What is the current health status of Senior Citizens?

  • As per Longitudinal Ageing Study in India (LASI), 11% of the elderly suffer from at least one form of impairment (locomotive, mental, visual and hearing).
  • About 58 lakhs Indians die from non-communicable diseases (NCDs) in India annually.
  • Cardiovascular disease (CVD) prevalence is estimated to be 34% amongst 60-74 year olds.
  • Though in 2016 Healthcare Access and Quality Index (HAQ), India improved its score (24.7 in 1990 to 41.2 in 2016) it ranks 145 out of 195 countries.
  • Factors such as familial neglect, low education levels, socio-cultural beliefs, low trust on institutionalised health-care services and affordability affects the health of elders.
  • Inequity in health-care access compounds the problems for the elderly who are physically, financially and at times psychologically restricted.
  • With rising elderly population the biggest challenge is providing quality, affordable and accessible health care services to the elderly.

Are Government Schemes adequate enough?

  • The Government does have schemes but are inadequate.
  • Despite Ayushman Bharat, the Government’s health insurance scheme for the deprived, and private health insurance, a NITIAayog report indicates that 400 million Indians do not have any financial cover for health expenses. (largely elders)
  • Both the Centre and States have pension schemes for the elders, but these provide as low as ₹350 to ₹400 a month in some States. Even this is not universal.
  • A 2007 law requires States to ensure earmarked facilities for elders in every district hospital, headed by a doctor with experience in geriatric care.
  • Yet, a status report filed by the Government in the Supreme Court of India in 2019 stated that 16 States and Union Territories (‘of 35’) did not have a single ward/bed dedicated to elders.

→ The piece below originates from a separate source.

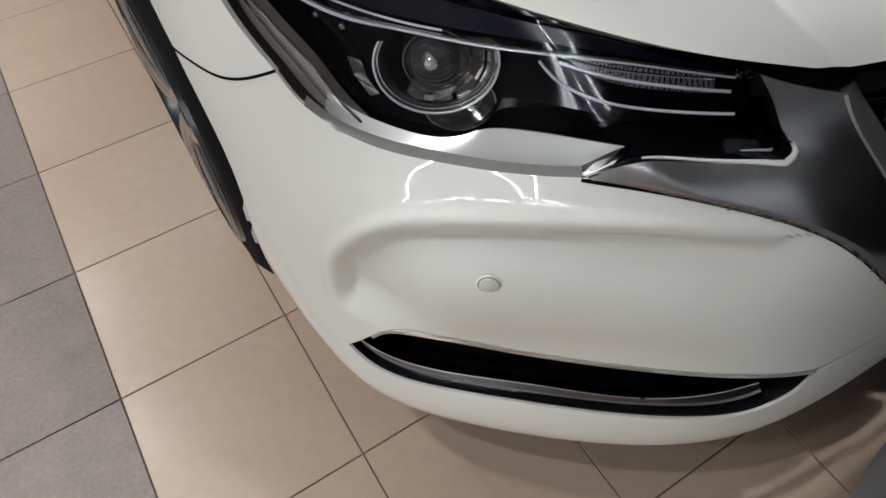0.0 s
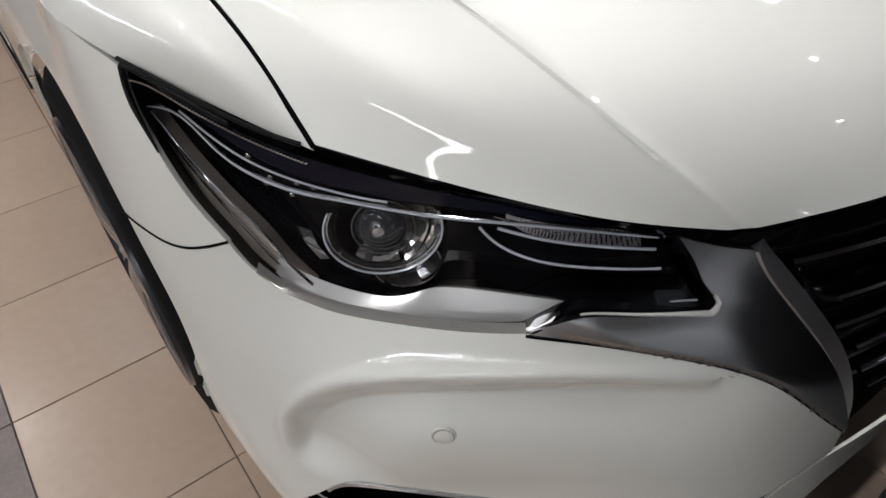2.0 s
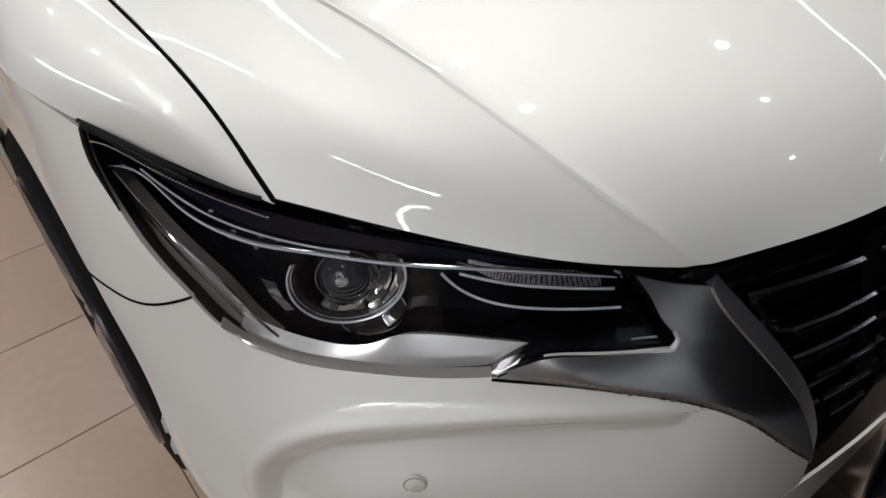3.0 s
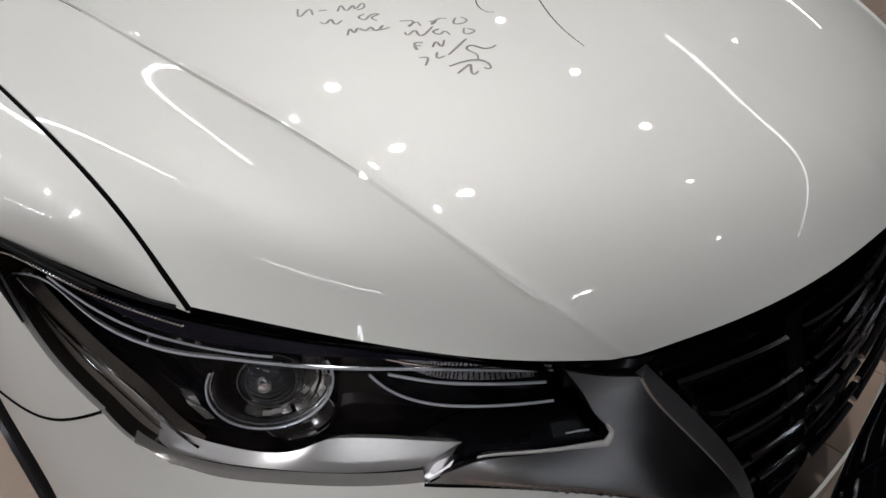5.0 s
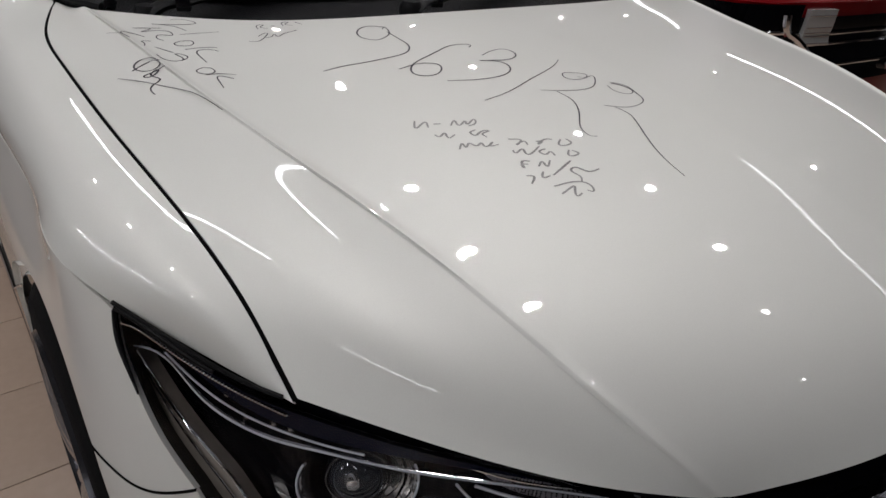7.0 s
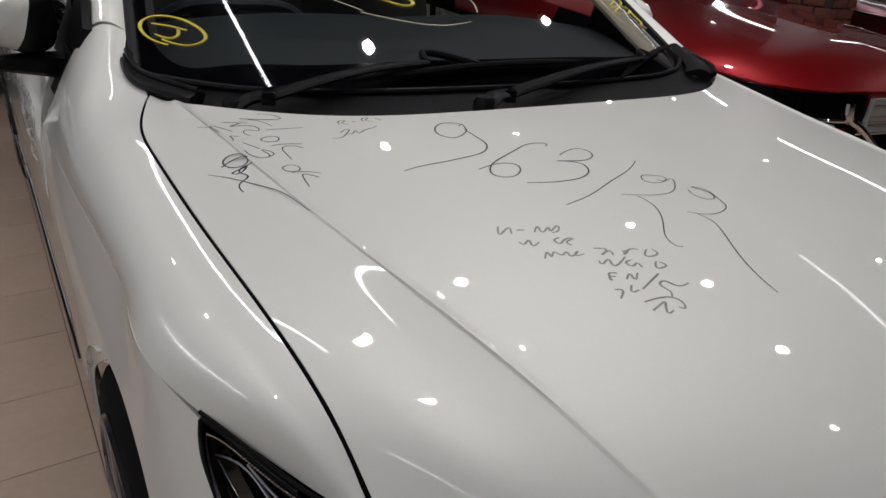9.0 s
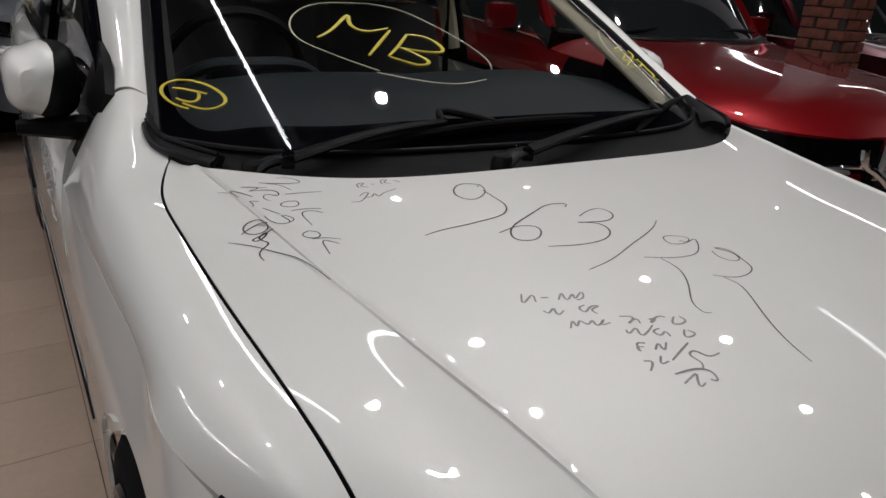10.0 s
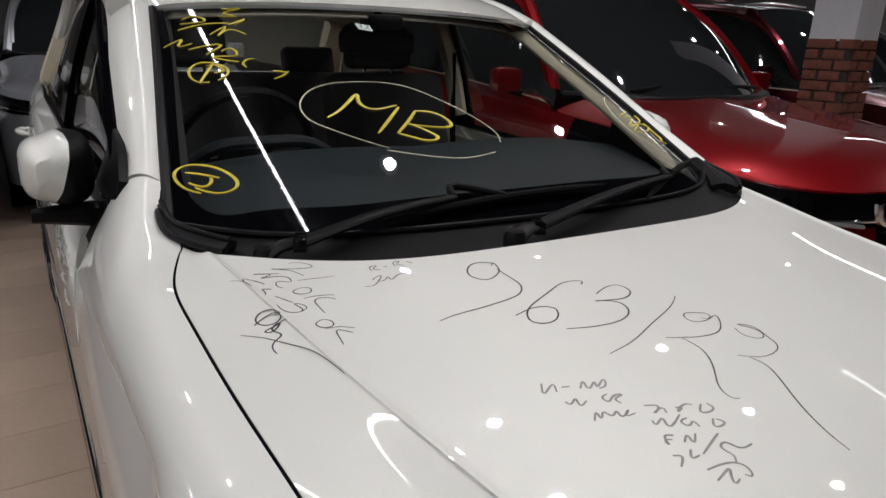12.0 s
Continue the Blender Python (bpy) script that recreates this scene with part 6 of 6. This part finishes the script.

How should we address this issue?

  • Home Consultations - They require specialised medical services like tele or home consultations, physiotherapy and rehabilitation services, mental health counselling and treatment.
  • Seniors-first approach - Seniors-first approach led to over 73% of elderly population receiving at least one dose and 40% being doubly vaccinated by October 2021.
  • Considering the success story, India should go with an elderly prioritised approach.
  • Creation of adequate services for them will benefit all other age-groups.
  • Funding - India needs to rapidly increase its public health-care spending, and invest in the creation of well-equipped medical care facilities, home health-care and rehabilitation services.
  • Infrastructure - Presently, India has a major deficit in infrastructure and skilled medical care resources, with 1.3 hospital beds, 0.65 physicians, and 1.3 nurses for every 1,000 people.
  • Over the next decade, we have the potential to add more than 3 million beds, 1.54 million doctors and 2.4 million nurses.
  • We need to accelerate implementation of programmes such as the National Programme for Health Care of the Elderly (NPHCE).
  • Schemes - The Ayushman Bharat and PM-JAY ecosystems need to be further expanded and similar, special health-care coverage schemes and services need to be created for senior citizens from the lower economic strata.
  • The National Digital Health Mission has tremendous potential to expand medical consultations into the interiors of the country.
  • However, this requires a digital literacy campaign for senior citizens.
  • These essential steps will help to convert elders into a massive resource for socio-cultural and economic development, giving an altogether different perspective to “demographic dividend”.